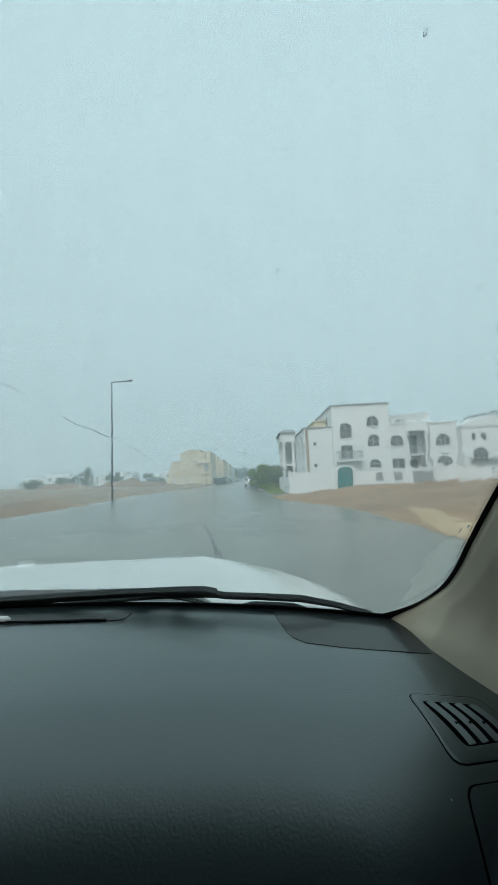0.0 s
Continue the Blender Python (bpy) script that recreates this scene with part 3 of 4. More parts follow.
# Cream and tan ornate house
tanh = thing("townhouse", "cream and tan two-storey townhouse with arched windows and corniced roof", "house", at(10.8, 31.5, 0.03))
block(tanh, 0, 14, 0, 5.2, 0, 6.6, M_PALEY, west=[(1.4, 3.4, 4.3, 6.4, "arch"), (1.2, 3.6, 0.0, 2.7, "arch dark")], south=[(3, 4.4, 4.3, 6.2, "arch"), (8, 9.4, 4.3, 6.2, "win")], edge=M_TAN)
block(tanh, -1.1, 14, 5.2, 9.6, 0, 6.85, M_TAN, west=[(1.4, 2.8, 4.2, 6.5, "arch"), (0.9, 3.5, 0.0, 2.9, "arch dark")], south=[(0.3, 0.8, 4.4, 6.2, "win")], edge=M_TAN)
block(tanh, 0, 14, 9.6, 15.2, 0, 6.6, M_PALEY, west=[(1.2, 2.6, 4.3, 6.3, "arch"), (3.4, 4.6, 4.3, 6.3, "arch"), (1.2, 2.6, 0.9, 2.9, "arch")], edge=M_TAN)
part("string_course", boxes((-1.25, -1.103, 5.15, 9.65, 3.45, 3.65)), M_PALEY, tanh)
part("cornice", boxes((-1.4, -1.103, 5.0, 9.8, 6.45, 6.68), r=0.05), M_TAN, tanh)
antenna(tanh, 2, 2, 6.9)
antenna(tanh, 3, 12, 6.9)
tank(tanh, 6, 7, 6.7)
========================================
Output the data exactly. Pictures don't belong in the result.

0.0 s
Continue the Blender Python (bpy) script that recreates this scene with part 3 of 4. More parts follow.
# Cream and tan ornate house
tanh = thing("townhouse", "cream and tan two-storey townhouse with arched windows and corniced roof", "house", at(10.8, 31.5, 0.03))
block(tanh, 0, 14, 0, 5.2, 0, 6.6, M_PALEY, west=[(1.4, 3.4, 4.3, 6.4, "arch"), (1.2, 3.6, 0.0, 2.7, "arch dark")], south=[(3, 4.4, 4.3, 6.2, "arch"), (8, 9.4, 4.3, 6.2, "win")], edge=M_TAN)
block(tanh, -1.1, 14, 5.2, 9.6, 0, 6.85, M_TAN, west=[(1.4, 2.8, 4.2, 6.5, "arch"), (0.9, 3.5, 0.0, 2.9, "arch dark")], south=[(0.3, 0.8, 4.4, 6.2, "win")], edge=M_TAN)
block(tanh, 0, 14, 9.6, 15.2, 0, 6.6, M_PALEY, west=[(1.2, 2.6, 4.3, 6.3, "arch"), (3.4, 4.6, 4.3, 6.3, "arch"), (1.2, 2.6, 0.9, 2.9, "arch")], edge=M_TAN)
part("string_course", boxes((-1.25, -1.103, 5.15, 9.65, 3.45, 3.65)), M_PALEY, tanh)
part("cornice", boxes((-1.4, -1.103, 5.0, 9.8, 6.45, 6.68), r=0.05), M_TAN, tanh)
antenna(tanh, 2, 2, 6.9)
antenna(tanh, 3, 12, 6.9)
tank(tanh, 6, 7, 6.7)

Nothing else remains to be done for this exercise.